Gli albori di Lotta continua si ritrovano non tra gli studenti universitari, che poi ne prenderanno la direzione, bensì nelle fabbriche. Nel 1969 a Torino sorge una delle maggiori fabbriche a livello nazionale: l’industria Fiat. Basata sul modello di industria fordista, in questa fabbrica lavorano operai poco specializzati, provenienti dalle classi più povere, spesso immigrati dal sud Italia. Costretti a lavorare per lunghi turni, svolgendo sempre la stessa mansione in una ferrea catena di montaggio, alienandosi nel loro stesso lavoro, producendo beni che non gli potranno mai appartenere. La situazione di tensione e malcontento sfocia nei primi scioperi e tentativi di sabotaggio della produzione, con ingenti perdite da parte della Fiat. A questi si affiancheranno gli studenti universitari, i giovani che lottano per una società più equa e per i loro diritti.

Lotta continua
I militanti di Lotta continua durante una manifestazione

Una parabola discendente: dall’inizio degli scontri allo scioglimento di LC

3 luglio 1969: gruppi studenteschi ed operai della Fiat organizzano una grande manifestazione a Torino per denunciare le condizioni dei lavoratori. A Corso Traiano vengono caricati con forza dalle forze di polizia con particolare violenza, con idranti, lacrimogeni. Da questo momento, parte un’escalation di lotta armata che porterà alla morte di numerosi “compagni”, tra cui l’appena diciottenne Piero Bruno nel 1975, durante una piccola manifestazione contro l’ambasciata dello Zaire (attuale Repubblica del Congo), e il ferroviere Giuseppe Pinelli nel 1969. Per vendicare quest’ultimo, nel 1972 venne ucciso il commissario Luigi Calabresi da alcuni militanti di Lotta Continua perché considerato responsabile della morte del compagno Pinelli. La morte del ferroviere durante il suo fermo in questura resta ancora un mistero.

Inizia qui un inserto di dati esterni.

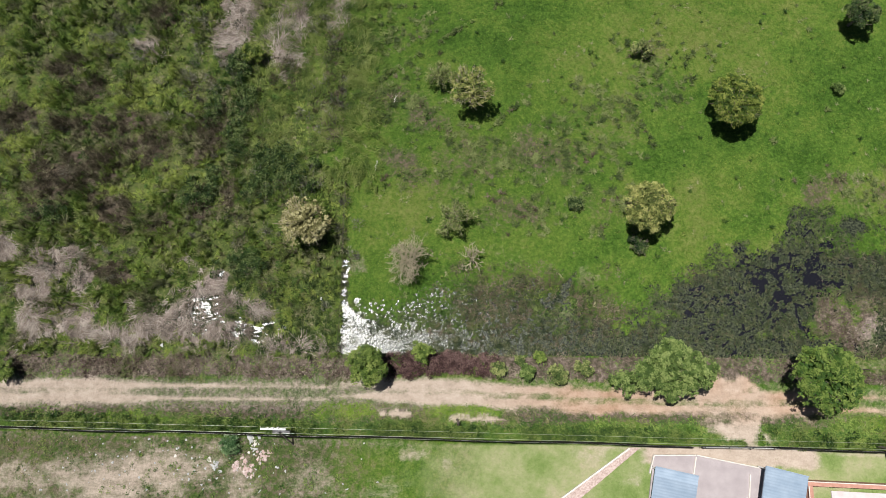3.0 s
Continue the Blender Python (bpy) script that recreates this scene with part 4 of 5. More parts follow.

Dal 69 la militanza di Lotta continua si espande da Torino a tutta l’Italia e viene appoggiata da altri gruppi di lavoratori, operai di altre fabbriche che vivono nelle stesse alienanti condizioni di lavoro. Per quanto le forze armate provino a portare avanti dure repressioni delle manifestazioni, la lotta continua tramite manifestazioni, volantini ed un giornale, in cui vengono espresse in maniera esaltata tutte le idee del gruppo politico.

Con lo svilupparsi da un lato dei gruppi radicali di impronta terrorista, le Brigate rosse, e dall’altro dei movimenti femministi, il cerchio di vita di Lotta continua si chiude con il secondo congresso generale a Rimini nel 1976. Sconfitti alle elezioni politiche, ottenendo solo il due percento, non volendosi schierare né con le forze nazionali, né con i militanti terroristi, il gruppo di sinistra finisce per disgregarsi.

La forza di un’idea

Lotta continua è un articolato docufilm che alterna vecchi video, spezzoni di telegiornali o video di militanti, agli interventi di coloro che hanno vissuto quegli anni, hanno vissuto dentro il movimento. Il documentario trasmette molto allo spettatore: il coraggio, la forza di volontà di dare tutto, in alcuni casi anche la vita per una causa, per un’idea. Ciò non significa che il film in sé sia un semplice inneggiare a Lotta continua ed alla bontà dei loro principi: gli stessi intervistati fanno emergere quelle che divennero le problematiche maggiori del movimento. Si trattava pur sempre di giovani, esaltati dalla lotta per la giustizia, che manifestavano per avere una società migliore, che però agivano guidati dalla loro rabbia. Per quanto l’ideale della salvaguardia dei diritti dei lavoratori fosse un giusto motivo per manifestare ed agire, la militanza di Lotta continua è negli anni sfuggita di mano, causando la morte di molte persone e non ottenendo i risultati sperati. Documentari come questo ci permettono di ricordare una parentesi molto buia della storia del nostro paese dopo la Seconda guerra mondiale, ma anche di riflettere sulla rilevanza che può avere il diritto a manifestare pubblicamente la propria opinione per portare il cambiamento. Alla fine, le vere riforme partono sempre, dal deviante, dal dissenziente.